Rescuing Eelgrass Beds: Researchers Plan Restoration In Pleasant Bay
PLEASANT BAY – If you can remember large, lush beds of eelgrass rippling just under the surface of waterways like Pleasant Bay, you’ve probably been around awhile. Since 1951, more than half of the eelgrass in Massachusetts waters has vanished — taking with it important fish and shellfish habitat, a buffer against erosion, and a vitally important mechanism for capturing carbon.
Researchers working with the Cape Cod National Seashore are studying how to rescue and restore these underwater meadows, even against the threat of rising sea surface temperatures.
The National Seashore recently announced that it received $112,000 in Inflation Reduction Act funds to support the effort. The money is part of climate restoration and resilience grants issued to seven national parks from Maine to North Carolina and will be used locally to study eelgrass beds in Provincetown, Wellfleet and in Pleasant Bay. The strategy is to identify healthy, climate change-resistant eelgrass beds that could eventually become donor sources, providing seeds or plants to be transplanted in areas that need them.
But it’s not enough to simply add new plants to eelgrass beds that are in decline, says Alyssa Novak, a coastal ecologist with Boston University who has been leading the work in Pleasant Bay. Novak has helped develop computer models that determine which eelgrass beds are most likely to survive given the rapid rise in sea surface temperature that’s already underway; in a worst-case scenario, the water could warm by nearly 2 degrees centigrade by 2050.
“Eelgrass meadows play a very significant role in our coastal environments,” Novak told last year’s Science in the Seashore Symposium. Their roots and rhizomes trap sand to reduce erosion and cycle nutrients to improve water clarity. They store carbon below ground twice as efficiently as terrestrial forests, she added. Eelgrass is also a health indicator for water quality. “It responds very rapidly to changes in environmental conditions,” Novak said.
Nitrogen from residential septic systems in the Pleasant Bay watershed has helped fuel a 55 percent loss of eelgrass beds in the system since 1951, amounting to about 9,000 acres. The nutrients spur the growth of phytoplankton, which shades sunlight from reaching the eelgrass on the bottom. While eelgrass restoration projects happened as early as the 1930s and ‘40s, they’ve had limited success.

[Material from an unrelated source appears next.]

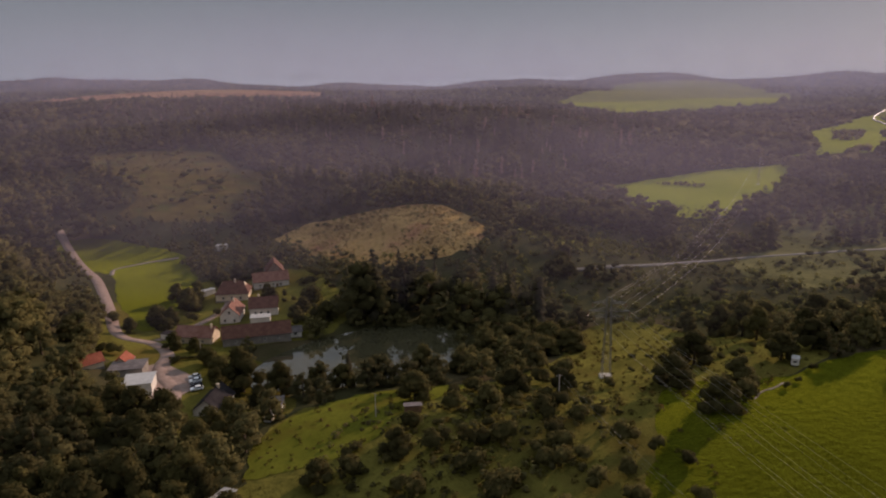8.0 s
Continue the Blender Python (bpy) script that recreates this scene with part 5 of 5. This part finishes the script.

“You can’t go into a system and expect a restoration to be successful if you still have stressors in the system or you don’t understand how you can manage them,” Novak said. Replanting eelgrass costs around $400,000 per acre, “and success rates are very variable,” she said.
For that reason, restoration areas need to be chosen very strategically. The computer models Novak used factored in the amount of sunlight reaching the bottom, depth, sediment, currents, nutrient levels, temperature and other factors for locations around Pleasant Bay, yielding a map of areas where replanted eelgrass is most likely to survive given worst-case temperature increases.
“We had about 400 acres that we could work with under worst-case scenarios,” she said. From that area, locations were omitted if they had conflicting uses like mooring fields, aquaculture installations, docks and piers. In the end, about 330 acres of the bay remained available. “This is actually a lot of area that we can work with in terms of restoration,” she said. The models further broke down the 330 acres into regions representing high, medium and low-priority areas.
The models also helped researchers identify areas that are immediately available for restoration efforts under current conditions, and that represents another 570 acres, she said.
When it comes to preserving eelgrass beds, “everybody can play a role,” Novak said. Homeowners should reduce their use of landscape fertilizer and make certain their residential septic systems are pumped yearly and functioning well. Boaters can comply with rules preventing the discharge of waste, obey no wake zones and avoid dropping anchor where eelgrass is visible. “It takes a long time for the bed to recover from it,” she said.